The similarity score measures how similar a CLIP dataset's top motifs are compared to all other datasets. It is calculated as follows:

1. For each sample, rank all 5-mers by their PEKA enrichment score and select the top 50 k-mers.
2. For every other sample (excluding samples targeting the same protein), calculate the overlap ratio: the number of shared k-mers in both top-50 sets, divided by 50.
3. The similarity score is the mean of all pairwise overlap ratios.

Interpretation:

• A score of 0 means the sample's top 50 k-mers were not found in any other dataset's top 50.
• Higher scores indicate that the sample's enriched motifs are commonly enriched across many other datasets (e.g. general RNA-binding motifs).
• Lower scores indicate more unique or protein-specific binding preferences.
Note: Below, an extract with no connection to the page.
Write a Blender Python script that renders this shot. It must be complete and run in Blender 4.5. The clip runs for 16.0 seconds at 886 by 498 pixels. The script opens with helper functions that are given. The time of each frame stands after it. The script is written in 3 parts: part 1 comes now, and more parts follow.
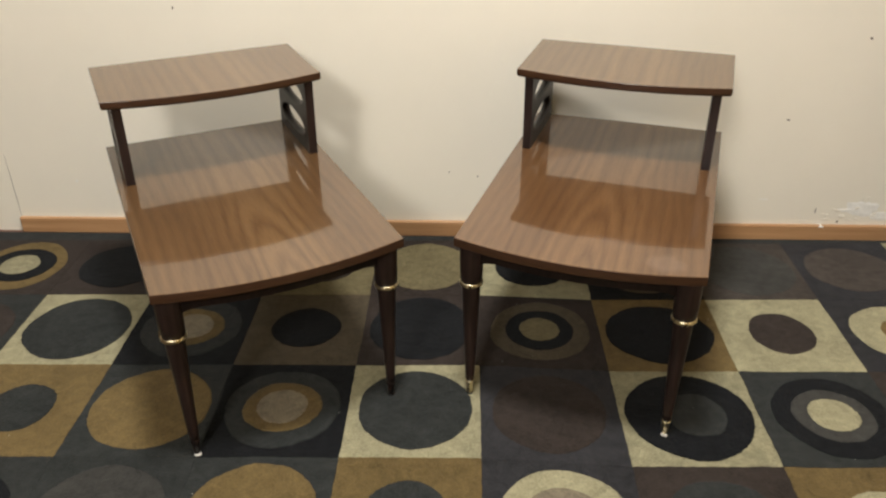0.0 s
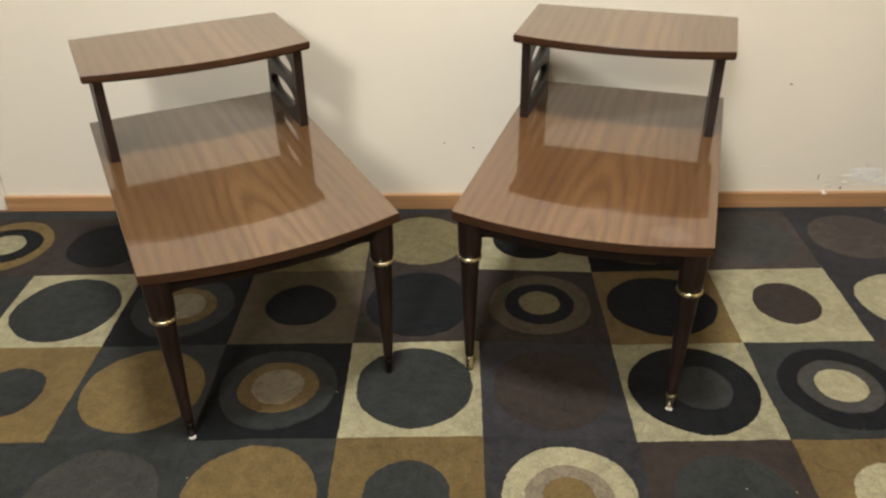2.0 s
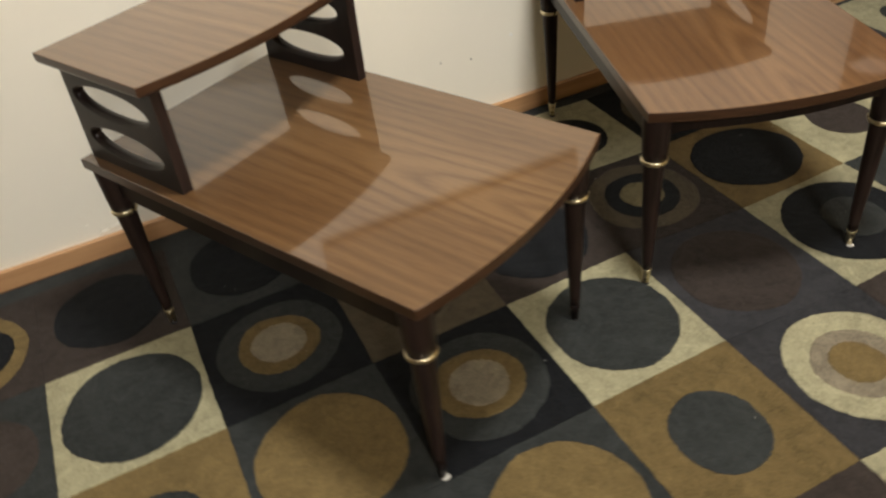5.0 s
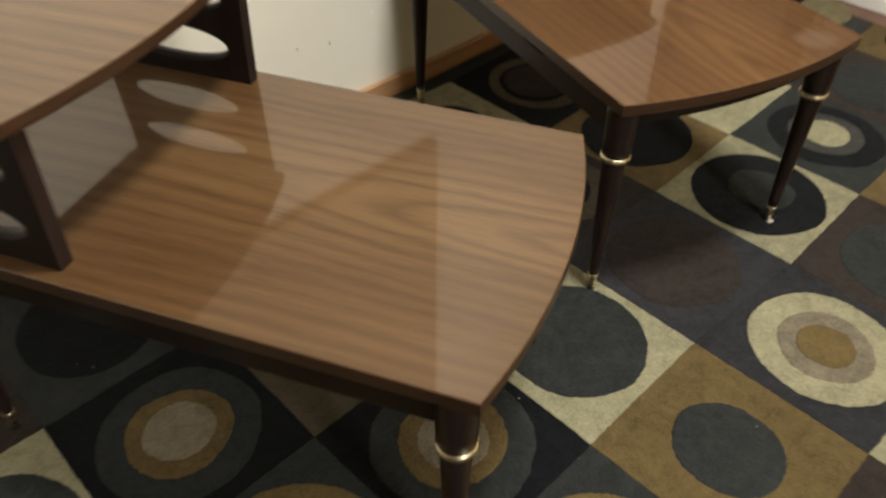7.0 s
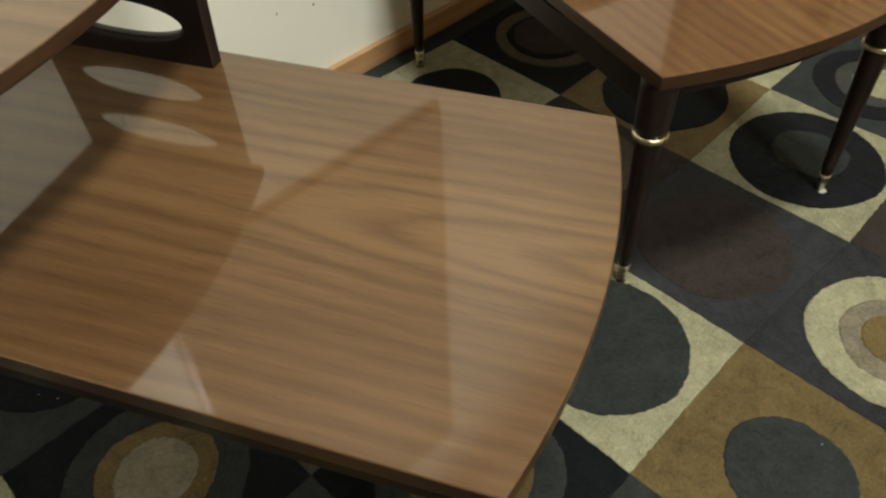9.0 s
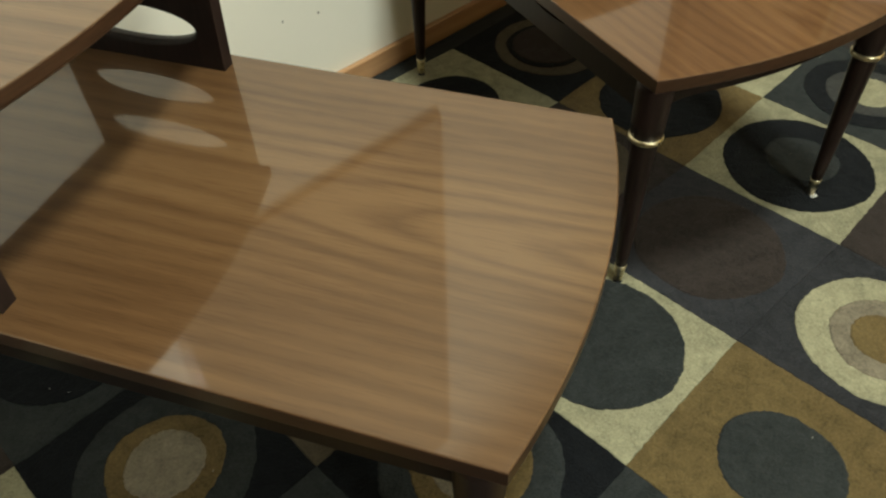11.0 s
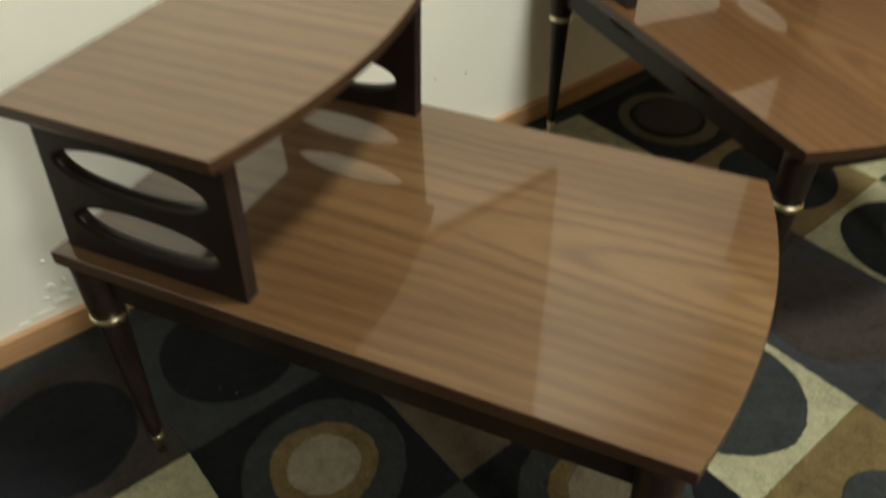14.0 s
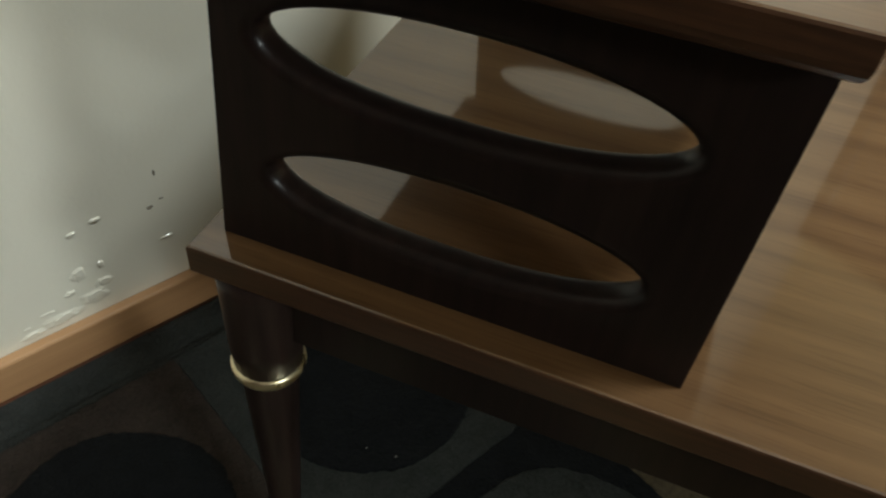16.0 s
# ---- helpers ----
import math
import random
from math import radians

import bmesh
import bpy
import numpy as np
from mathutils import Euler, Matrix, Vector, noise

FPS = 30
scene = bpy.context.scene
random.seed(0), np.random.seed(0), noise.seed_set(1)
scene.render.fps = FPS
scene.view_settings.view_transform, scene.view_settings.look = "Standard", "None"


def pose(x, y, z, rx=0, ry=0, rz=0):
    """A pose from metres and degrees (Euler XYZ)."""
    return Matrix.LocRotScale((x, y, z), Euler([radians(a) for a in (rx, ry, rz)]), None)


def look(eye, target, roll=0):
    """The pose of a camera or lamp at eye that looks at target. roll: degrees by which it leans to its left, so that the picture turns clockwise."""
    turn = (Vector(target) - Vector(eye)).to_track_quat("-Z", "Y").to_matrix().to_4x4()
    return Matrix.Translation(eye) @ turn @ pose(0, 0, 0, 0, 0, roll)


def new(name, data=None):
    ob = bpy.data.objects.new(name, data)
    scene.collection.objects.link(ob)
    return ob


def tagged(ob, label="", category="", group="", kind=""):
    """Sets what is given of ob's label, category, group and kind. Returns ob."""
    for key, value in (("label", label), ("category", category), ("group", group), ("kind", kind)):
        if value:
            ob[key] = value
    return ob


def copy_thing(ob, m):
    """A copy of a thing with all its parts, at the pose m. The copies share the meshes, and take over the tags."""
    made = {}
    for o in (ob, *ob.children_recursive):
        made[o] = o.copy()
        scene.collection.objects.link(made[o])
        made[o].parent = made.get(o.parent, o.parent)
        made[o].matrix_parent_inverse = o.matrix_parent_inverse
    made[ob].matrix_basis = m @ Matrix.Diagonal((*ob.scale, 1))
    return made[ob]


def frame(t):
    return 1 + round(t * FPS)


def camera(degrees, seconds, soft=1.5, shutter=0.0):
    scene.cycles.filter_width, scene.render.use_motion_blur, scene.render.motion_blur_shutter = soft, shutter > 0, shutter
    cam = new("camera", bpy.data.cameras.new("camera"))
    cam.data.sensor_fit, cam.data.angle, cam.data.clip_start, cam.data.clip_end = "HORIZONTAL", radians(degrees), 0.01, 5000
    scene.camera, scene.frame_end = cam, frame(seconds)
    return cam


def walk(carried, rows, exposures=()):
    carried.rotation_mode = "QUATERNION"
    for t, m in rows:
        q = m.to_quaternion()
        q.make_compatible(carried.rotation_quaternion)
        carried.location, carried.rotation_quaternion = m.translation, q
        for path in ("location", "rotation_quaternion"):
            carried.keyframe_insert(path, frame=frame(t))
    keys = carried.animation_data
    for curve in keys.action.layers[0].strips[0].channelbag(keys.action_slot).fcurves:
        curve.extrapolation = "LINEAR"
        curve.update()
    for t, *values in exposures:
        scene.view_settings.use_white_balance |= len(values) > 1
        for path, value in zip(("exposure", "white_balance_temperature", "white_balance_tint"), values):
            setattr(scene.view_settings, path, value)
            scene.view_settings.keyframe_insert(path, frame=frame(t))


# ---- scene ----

Same-protein comparisons are excluded so that similarity reflects cross-protein overlap rather than replicate consistency.

plot_circos.py

Generates the circos visualization.

from plot_circos import create_circos_plot

# Default settings
create_circos_plot()

# Custom filtering
create_circos_plot(
    output_file='my_plot.png',
    min_crosslinks=150000,  # Minimum deduplicated reads
    max_pcr_ratio=5         # Maximum PCR duplication ratio
)

enrich_sample_metadata.py

Enriches filtered_data.json with detailed sample metadata from the API.

python enrich_sample_metadata.py

Filtering Criteria

The circos plot applies these quality filters:

• Minimum crosslinks: 150,000 deduplicated reads
• Maximum PCR ratio: 5 (input reads / deduplicated reads)

Output Files

File	Description
filtered_data.json	Sample metadata and file information
sample_metrics.csv	Sample ID, PCR duplication rate, crosslink counts, similarity score
regional_distribution_circos_motif.png	Main circos visualization
pcr_duplication_histogram.png	PCR duplication ratio distribution
pcr_duplication_by_target.png	Box plot by purification target

SLURM Cluster Download

For large downloads on HPC clusters, use the --slurm flag to generate job scripts instead of downloading directly:

# 1. Generate SLURM job scripts (no downloads yet)
python download_files.py --slurm --slurm-dir slurm_logs

# Or with filters (human-only, specific project/pipeline)
python download_files.py --slurm --slurm-dir slurm_logs --organism Human
python download_files.py --slurm --slurm-dir slurm_logs --project <PROJECT_ID> --pipeline "hanalysis clipseq"

# 2. Submit as array job (efficient)
sbatch slurm_logs/submit_array.sh

# 3. Monitor progress
squeue -u $USER

# 4. Once complete, generate metrics (including similarity scores from PEKA data)
python generate_sample_metrics.py --output sample_metrics.csv --peka-dir data_peka

For additional file types:

# Generate SLURM jobs for PEKA files
python download_additional_files.py \
    --regex ".*genome_5mer_distribution_genome\.tsv" \
    --dir data_peka \
    --slurm --slurm-dir slurm_peka

# Submit
sbatch slurm_peka/submit_array.sh

The SLURM scripts include:

• Individual job scripts (dl_00000.sh, etc.)
• Array job script (submit_array.sh) - submits up to 50 jobs at a time
• Log directory for stdout/stderr

Troubleshooting

API Rate Limiting

If downloads are slow or failing, the API may be rate-limiting requests. Wait a few minutes and try again, or reduce the number of workers:

python download_additional_files.py -r "..." -d ... --workers 2

Missing Files

If some samples are missing data files, they may not have been processed yet on Flow.bio. Re-run the download scripts to fetch newly available files.

Conda Activation Issues

If conda activate fails in scripts, try:

source ~/miniforge3/etc/profile.d/conda.sh
conda activate bioinf